Chapter Eleven is written in an epistolary style, i.e. in a letter format. Epistolary writing must necessarily be first person, with a knowledge scope limited to what the writer knows. While Joe’s narration is usually retrospective, making references to facts he wouldn’t have known at the time, Parry’s letter to Joe is limited to Parry’s knowledge in the moment.
Sparingly used, epistolary writing creates a text within a text. This engages with the theme of “reading.” Joe reads and rereads Parry’s text, trying to understand the meaning and thought behind it. Clarissa, a literary scholar, and Joe, a scientific writer, try to figure out Parry’s meaning, by analyzing the text. From examining Parry’s letter, Clarissa creates a thesis proposing that Parry is merely a figment of Joe’s imagination. She uses as evidence the similarity between Parry and Joe’s writing styles.
Within his letter, Parry uses many rhetorical devices to describe his love for Joe. He uses a simile to compare their love’s strength to the strength of a steel cable and his happiness to an electrical current. These devices are traditionally used in love letters or confessions and make Parry’s love letter almost seem legitimate. Joe recognizes this when he worries that Clarissa will believe the letter, or at least have an emotional reaction to the tone.
Parry’s comparison between their knowledge of each other and an ocean is another familiar expression of love. While Parry uses the ocean to distinguish between how they know each other's “ocean floors” (i.e. their souls) but do not know their “surfaces” (i.e. the every-day details of their lives), it also has other consequences. Parry compares the love between them to a natural, powerful force—something that Parry and Joe’s love is not. Joe and Clarissa’s love should be the one with comparisons to nature, but, in the wake of Parry’s obsession, their love has become artificial and fragile. Parry’s metaphor for their love calls into question what natural love really is.

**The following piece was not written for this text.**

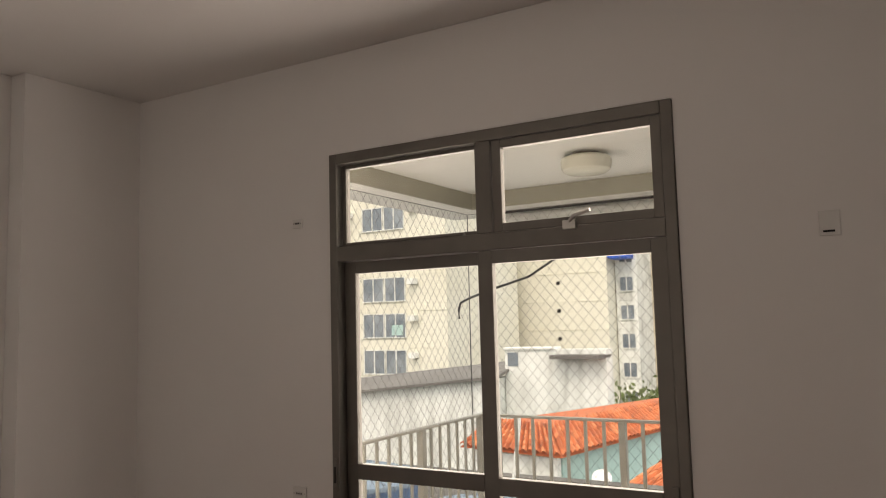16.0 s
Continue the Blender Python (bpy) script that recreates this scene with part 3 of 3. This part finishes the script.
def net_run(place, length, z0, z1, cell=0.076, tall=0.088):
    hgt = z1 - z0
    run = hgt * cell / tall
    n = int((length + run) / cell)
    for s in (1, -1):
        for i in range(n + 1):
            u0 = i * cell - run
            ua, ub, za, zb = u0, u0 + run, z0, z1
            if ua < 0:
                za += (-ua) * tall / cell
                ua = 0
            if ub > length:
                zb -= (ub - length) * tall / cell
                ub = length
            if ub - ua < 0.01:
                continue
            if s < 0:
                ua, ub = length - ua, length - ub
            cord(place(ua, za), place(ub, zb))
    rows = int(hgt / tall * 2)
    for j in range(rows):
        for i in range(int(length / cell)):
            c = Vector(place((i + (j % 2) / 2) * cell, z0 + j * tall / 2))
            k = len(verts)
            r = 0.0026
            verts.extend([tuple(c + Vector(o)) for o in ((r, 0, 0), (-r, 0, 0), (0, r, 0), (0, -r, 0), (0, 0, r), (0, 0, -r))])
            for f in ((0, 2, 4), (2, 1, 4), (1, 3, 4), (3, 0, 4), (2, 0, 5), (1, 2, 5), (3, 1, 5), (0, 3, 5)):
                faces.append(tuple(k + q for q in f))


net_run(lambda u, z: (5.685, 4.70 - u, z), 4.2, 0.075, 2.345)
net_run(lambda u, z: (X_W + 0.16 + u, 4.70, z), 5.68 - X_W - 0.16, 0.075, 2.345)
cord((5.685, 0.5, 0.075), (5.685, 4.70, 0.075), 0.003)
cord((X_W + 0.16, 4.70, 0.075), (5.685, 4.70, 0.075), 0.003)
cord((5.685, 0.5, 2.342), (5.685, 4.70, 2.342), 0.003)
cord((X_W + 0.16, 4.70, 2.342), (5.685, 4.70, 2.342), 0.003)
nm = bpy.data.meshes.new("safety_net")
nm.from_pydata(verts, [], faces)
nm.materials.append(NETM)
net = tagged(new("safety_net", nm), "fine knotted grey safety net around the balcony", "net", kind="stuff")
hook_me = finish("net_hook", tube([(0, 0, 0), (0.0, 0, 0.016), (0.01, 0.0, 0.024), (0.018, 0, 0.016)], 0.0028, 6), CABLE)
for i in range(9):
    hk = tagged(new("net_hook", hook_me), "small dark metal hook holding the net", "hook", "hooks of the net")
    hk.location = (5.668, 4.5 - i * 0.24, 0.044)
for i in range(5):
    hk = tagged(new("net_hook", hook_me), "small dark metal hook holding the net", "hook", "hooks of the net")
    hk.location = (4.05 + i * 0.33, 4.69, 0.044)

# rolled awning with scalloped valance, and the loose cable
aw = group_of("awning", (5.74, 3.2, 2.0), "rolled grey cloth awning with scalloped white valance", "awning")
part("roll", cyl((5.76, 0.5, 2.29), (5.76, 4.55, 2.29), 0.042, seg=20), AWNING, aw, "", True)
part("front_bar", cyl((5.72, 0.5, 2.335), (5.72, 4.55, 2.335), 0.008, seg=10), DARK, aw, "", True)
bm = bmesh.new()
prev = None
n = 180
for i in range(n + 1):
    yy = 0.5 + 4.05 * i / n
    zz = 2.02 - 0.022 * abs(math.sin(math.pi * (yy - 0.5) / 0.135))
    xx = 5.775 + 0.004 * math.sin(yy * 23)
    r = [bm.verts.new((xx, yy, 2.27)), bm.verts.new((xx, yy, zz)), bm.verts.new((xx + 0.003, yy, zz)), bm.verts.new((xx + 0.003, yy, 2.27))]
    if prev:
        for k in range(4):
            bm.faces.new((prev[k], prev[(k + 1) % 4], r[(k + 1) % 4], r[k]))
    prev = r
part("valance", bm, AWNING, aw, "white scalloped cloth valance")
thing("loose_cable", tube([(5.82, 3.695, 2.379), (5.82, 3.830, 2.190), (5.82, 4.040, 2.023), (5.82, 4.301, 1.877), (5.82, 4.60, 1.800), (5.82, 4.78, 1.745), (5.82, 4.858, 1.712), (5.82, 4.876, 1.66), (5.82, 4.872, 1.595)], 0.009, 8), CABLE,
      "loose black cable hanging from the balcony ceiling", "cable", smooth=True)
thing("hanging_cord", tube([(5.70, 4.715, 0.046), (5.695, 4.715, 1.3), (5.70, 4.715, 2.343)], 0.004, 6), CABLE, "thin dark upright cord beside the railing's corner", "cord")

# ---- outside ----
GZ = -9.0
thing("ground", boxes((-400, 900, -600, 900, GZ - 0.5, GZ)), ASPHALT, "dull grey ground far below", "ground", kind="structure")
thing("lower_roof_slab", boxes((6.6, 11.2, 2.0, 14.0, GZ, -2.02)), STAIN, "stained concrete block carrying the water tanks", "building", kind="structure")


def water_tank(x, y, z, r, h, label):
    ob = group_of("water_tank", (x, y, z), label, "water tank", "water tanks on the roof")
    part("body", cyl((x, y, z), (x, y, z + h), r * 0.86, r, 44), TANK_BLUE, ob, "dark blue tapered body", True)
    part("rim", cyl((x, y, z + h - 0.02), (x, y, z + h + 0.05), r * 1.05, r * 1.05, 44, 0.012), TANK_LID, ob, "", True)
    lid = part("lid", cyl((x, y, z + h + 0.051), (x, y, z + h + 0.21), r * 1.02, r * 0.25, 44), TANK_LID, ob, "pale weathered domed lid", True)
    for i in range(12):
        a = i * math.tau / 12
        p = [(x + r * f * math.cos(a), y + r * f * math.sin(a), z + h + 0.056 + 0.16 * (1.02 - f) / 0.77) for f in (1.0, 0.6, 0.26)]
        part("rib", tube(p, 0.022, 6), TANK_LID, lid)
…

Joe’s realization of his purpose in going to see Jean Logan, to prove his innocence in Logan’s death, provides a way of approaching Enduring Love as a whole. Enduring Love constantly calls the reader’s attention to the act of storytelling and the multiplicity of viewpoints. What we must keep in mind is that IEnduring Love] itself is a story, told by Joe, with a purpose. As a narrator, Joe is more reliable than the clearly deranged Parry, but he still isn’t completely reliable. Joe has a purpose in telling the reader his story, and it’s in his visit to Jean Logan that we begin to understand it. Knowing Joe’s bias then helps us try to counteract it in the way we analyze the book.